I laughed then as I recognised myself so clearly in her words it made me smile with a joy that surprised but also ache with a longing that brought tears to my eyes as I wondered how it must be to ask those other kinds of questions and understand what you were asking because of a life more than fleetingly remembered.
As I waved this friend goodbye I could hear myself saying, when being questioned by some well meaning professional or other about what I wanted to be doing in five years time, ‘nothing as I feel I need to concentrate on the moment so I suppose I could say in five years time I want to be doing being in the moment’…BUT it’s not about wanting it’s far more powerful than that.

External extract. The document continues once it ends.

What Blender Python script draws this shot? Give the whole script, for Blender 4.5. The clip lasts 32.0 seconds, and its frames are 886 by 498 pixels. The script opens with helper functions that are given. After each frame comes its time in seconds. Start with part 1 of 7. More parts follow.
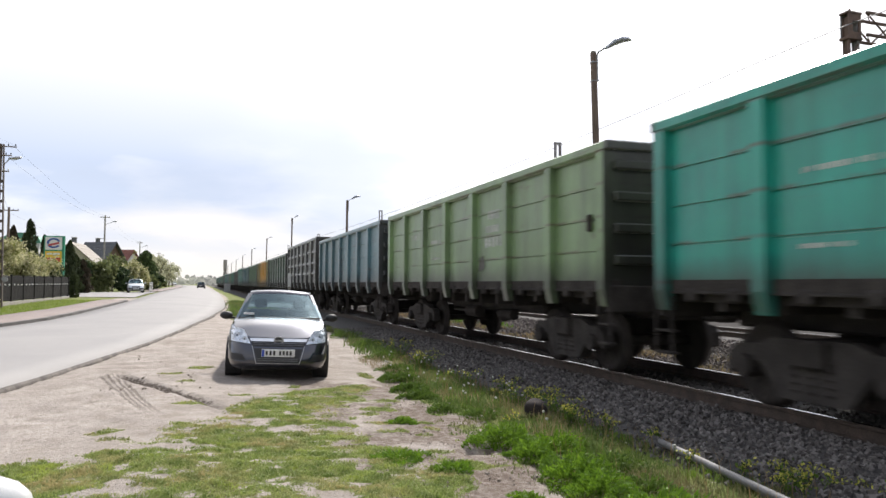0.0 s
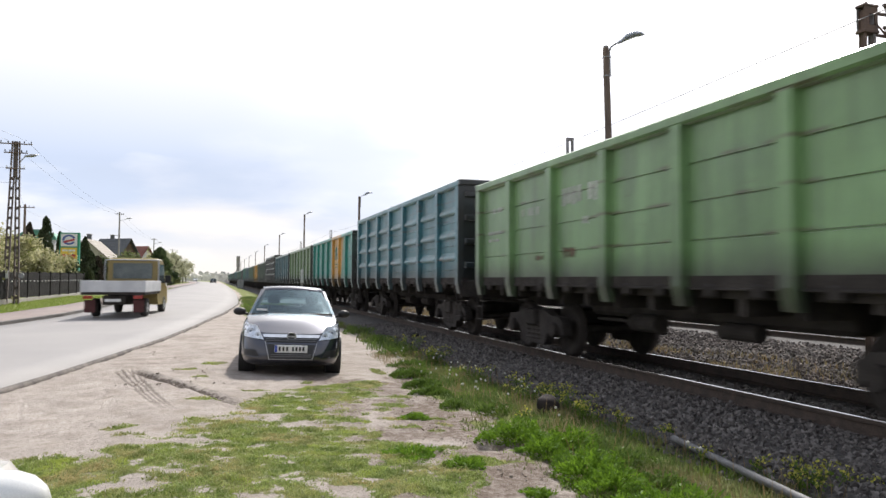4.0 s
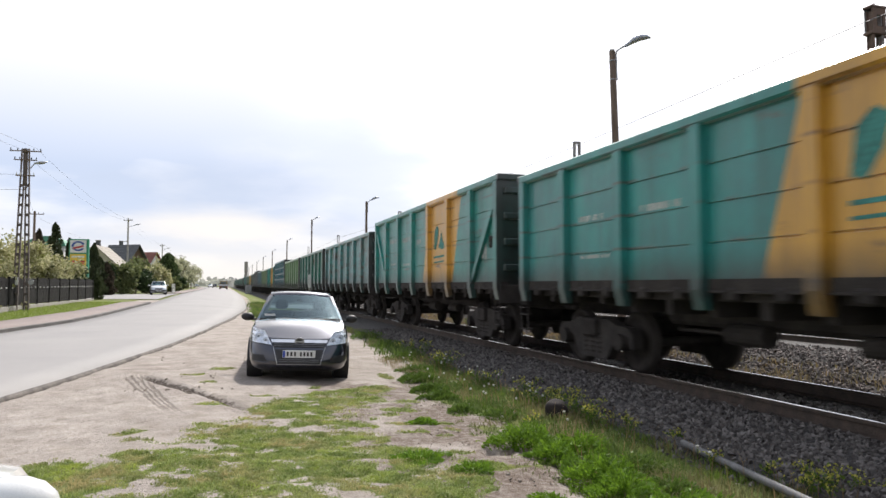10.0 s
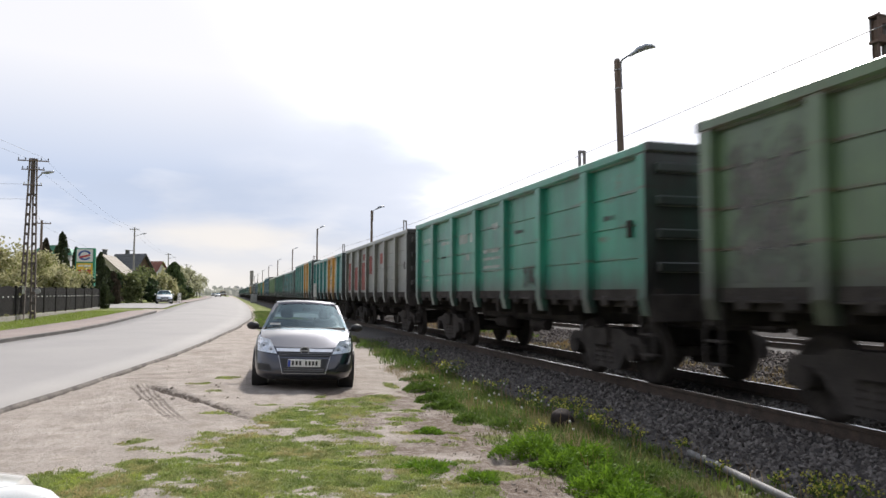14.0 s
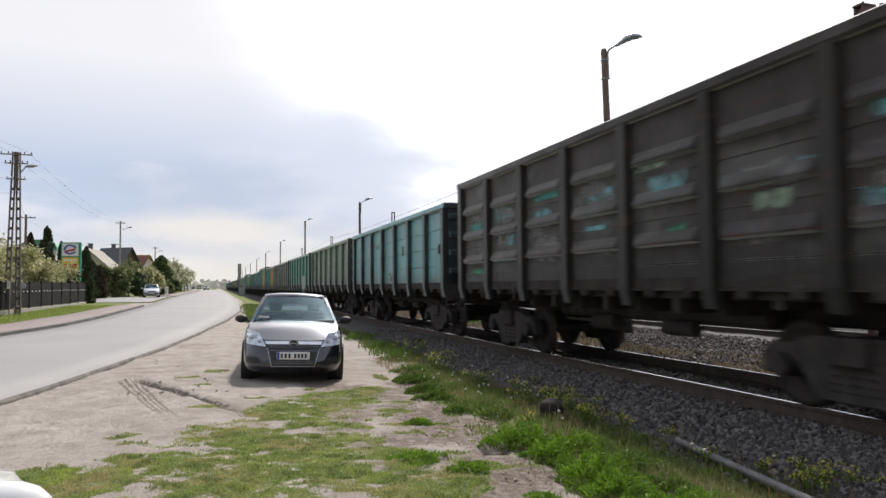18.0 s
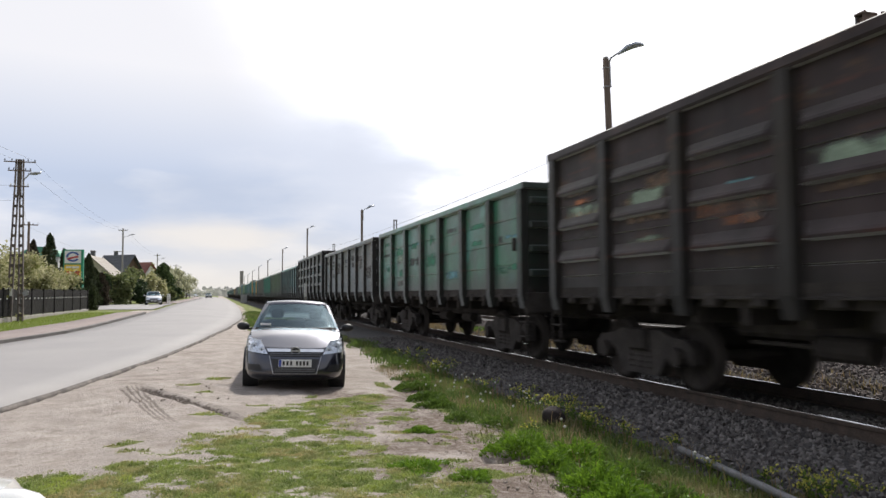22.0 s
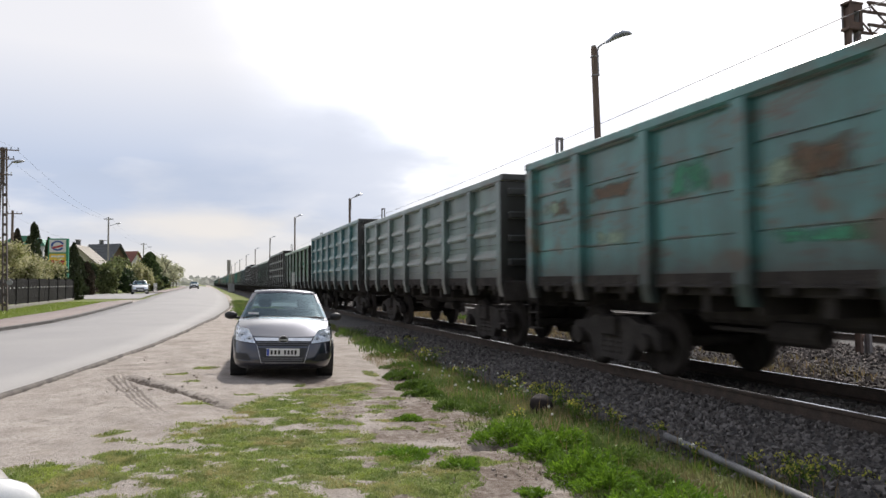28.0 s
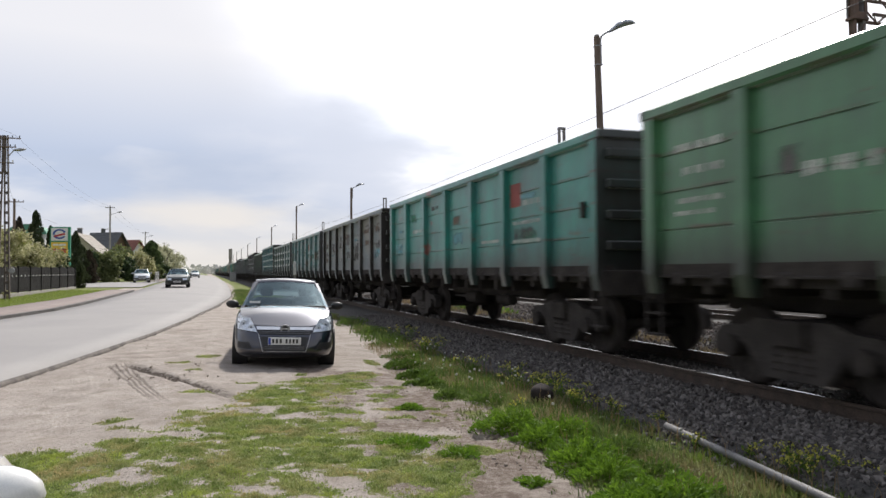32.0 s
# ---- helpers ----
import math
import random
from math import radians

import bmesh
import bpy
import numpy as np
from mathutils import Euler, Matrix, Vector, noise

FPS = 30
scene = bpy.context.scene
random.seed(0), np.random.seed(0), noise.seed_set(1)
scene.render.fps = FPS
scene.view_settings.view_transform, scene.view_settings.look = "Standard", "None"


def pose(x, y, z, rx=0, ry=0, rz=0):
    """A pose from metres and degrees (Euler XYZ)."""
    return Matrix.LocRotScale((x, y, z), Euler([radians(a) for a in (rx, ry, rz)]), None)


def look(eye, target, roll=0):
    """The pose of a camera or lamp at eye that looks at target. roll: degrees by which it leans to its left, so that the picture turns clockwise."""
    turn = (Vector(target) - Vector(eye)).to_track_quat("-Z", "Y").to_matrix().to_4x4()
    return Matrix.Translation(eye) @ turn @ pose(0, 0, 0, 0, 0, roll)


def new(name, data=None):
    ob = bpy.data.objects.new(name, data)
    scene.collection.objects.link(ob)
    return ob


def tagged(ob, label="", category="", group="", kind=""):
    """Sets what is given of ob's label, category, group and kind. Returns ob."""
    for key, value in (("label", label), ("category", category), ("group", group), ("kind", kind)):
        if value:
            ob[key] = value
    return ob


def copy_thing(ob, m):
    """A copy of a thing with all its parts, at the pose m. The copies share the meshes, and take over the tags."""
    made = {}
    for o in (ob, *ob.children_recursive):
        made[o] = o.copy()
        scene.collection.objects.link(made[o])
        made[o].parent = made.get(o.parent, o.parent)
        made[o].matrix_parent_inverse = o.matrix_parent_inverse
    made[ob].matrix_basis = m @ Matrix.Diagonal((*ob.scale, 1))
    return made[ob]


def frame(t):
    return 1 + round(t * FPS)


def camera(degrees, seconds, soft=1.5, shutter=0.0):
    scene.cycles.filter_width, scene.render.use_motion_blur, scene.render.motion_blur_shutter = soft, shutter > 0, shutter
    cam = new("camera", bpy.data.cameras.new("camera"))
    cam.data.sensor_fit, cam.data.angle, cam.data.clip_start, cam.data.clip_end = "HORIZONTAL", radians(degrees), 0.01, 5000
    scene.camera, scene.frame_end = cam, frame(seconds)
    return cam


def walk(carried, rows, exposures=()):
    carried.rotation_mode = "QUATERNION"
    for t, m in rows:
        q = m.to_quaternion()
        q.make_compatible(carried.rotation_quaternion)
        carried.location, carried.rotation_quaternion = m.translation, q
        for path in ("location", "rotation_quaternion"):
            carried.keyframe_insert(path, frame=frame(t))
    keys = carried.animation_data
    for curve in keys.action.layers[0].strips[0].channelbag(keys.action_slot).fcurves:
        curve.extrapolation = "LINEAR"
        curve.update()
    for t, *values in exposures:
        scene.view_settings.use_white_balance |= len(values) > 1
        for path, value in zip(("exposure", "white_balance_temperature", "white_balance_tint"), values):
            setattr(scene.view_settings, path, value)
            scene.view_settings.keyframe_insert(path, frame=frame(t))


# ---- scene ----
# ---- camera: held at one spot beside the road, swaying a little ----
cam = camera(63.64, 32.0, 1.5, 0.5)
EYE = (0.0, 0.0, 1.570)
SWAY = (  # seconds, yaw, pitch, roll
    (0, -18.66, 2.85, -0.30), (0.5, -18.57, 2.76, -0.26), (1, -18.08, 2.63, -0.05), (1.5, -18.18, 2.55, -0.12),
    (2, -18.26, 2.64, -0.22), (2.5, -18.12, 2.82, -0.03), (3, -17.86, 3.03, -0.62), (3.5, -17.60, 2.76, -0.29),
    (5.5, -18.08, 2.27, -0.12), (6, -18.15, 2.27, 0.02), (6.5, -18.09, 2.22, -0.24), (7, -18.03, 2.28, 0.05),
    (7.5, -18.07, 2.29, -0.08), (8, -17.96, 2.45, 0.07), (8.5, -17.47, 2.61, -0.00), (9, -17.50, 2.72, -0.07),
    (9.5, -17.58, 2.74, -0.30), (10, -17.10, 2.89, -0.01), (10.5, -16.73, 2.92, 0.02), (11, -16.99, 2.87, -0.03),
    (11.5, -17.14, 2.86, -0.15), (12, -17.21, 2.85, -0.00), (12.5, -17.26, 3.12, -0.16), (13, -17.17, 3.66, -0.28),
    (13.5, -16.97, 3.66, -0.28), (14, -16.68, 3.61, -0.01), (14.5, -17.37, 3.22, -0.36), (16.5, -17.41, 2.95, 0.29),
    (17, -17.39, 2.98, 0.44), (17.5, -17.52, 3.00, 0.50), (18, -17.58, 2.91, 0.50), (18.5, -17.80, 2.84, 0.70),
    (19, -17.82, 2.63, 0.42), (19.5, -17.92, 2.83, 0.64), (20, -18.10, 2.85, 0.48), (20.5, -18.16, 2.88, 0.60),
    (21, -18.07, 3.05, 0.34), (21.5, -17.59, 3.35, 0.35), (22, -17.42, 3.52, 0.43), (22.5, -17.36, 3.09, 0.33),
    (23, -17.11, 2.68, 0.40), (23.5, -17.15, 2.69, 0.62), (24, -17.48, 2.90, 0.73), (24.5, -17.61, 3.06, 0.59),
    (25, -17.95, 2.78, -0.18), (25.5, -18.08, 2.99, 0.28), (27.5, -18.21, 2.61, 0.34), (28, -18.37, 2.61, 0.52),
    (28.5, -18.38, 2.72, 0.67), (29, -18.44, 2.68, 0.73), (29.5, -18.48, 2.57, 0.70), (30, -18.51, 2.44, 0.75),
    (30.5, -18.61, 2.25, 0.88), (31, -18.29, 2.03, 0.77), (31.5, -18.24, 2.01, 0.45), (32, -18.26, 1.78, 0.32),
)
walk(cam, [(t, pose(*EYE, 90 + pitch, roll, yaw)) for t, yaw, pitch, roll in SWAY],
     exposures=((0, 0.35), (11, 0.30), (13, 0.28), (14, 0.14), (17, 0.04), (20, 0.06), (32, 0.0)))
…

It is a need as basic as drawing breath because I know beyond doubt that trying to look five years ahead, demanding from myself a picture of somewhere I’ve never been is jumping off a precipice in the dark never knowing if the air rushing past me is because I’m really falling or the ground is rushing up towards me.
Instead I continue to stretch out my arms, having felt finger tips graze something and dug my fingernails in clinging on to that solid certainty, neither identified nor guessed at, for it is real enough to believe in as this moment.
As a new diary gets opened and calendars are hung a new calendar year will be acknowledged but for me it will mark the rising of the sun. The same moment, new bright and beckoning, I stand in each moment.
That I will write things in my diary-logbooks, note things down on paper bags and till receipts will give me sense of what’s been happening in my life but that is only a sort of context and somehow for me I understand it isn’t the context that is important it’s those stretched out arms clinging on by their fingernails because that’s the significance for and of my life; knowing I’m neither falling nor waiting for annihilation but finding footholds to heave and support myself in the moment.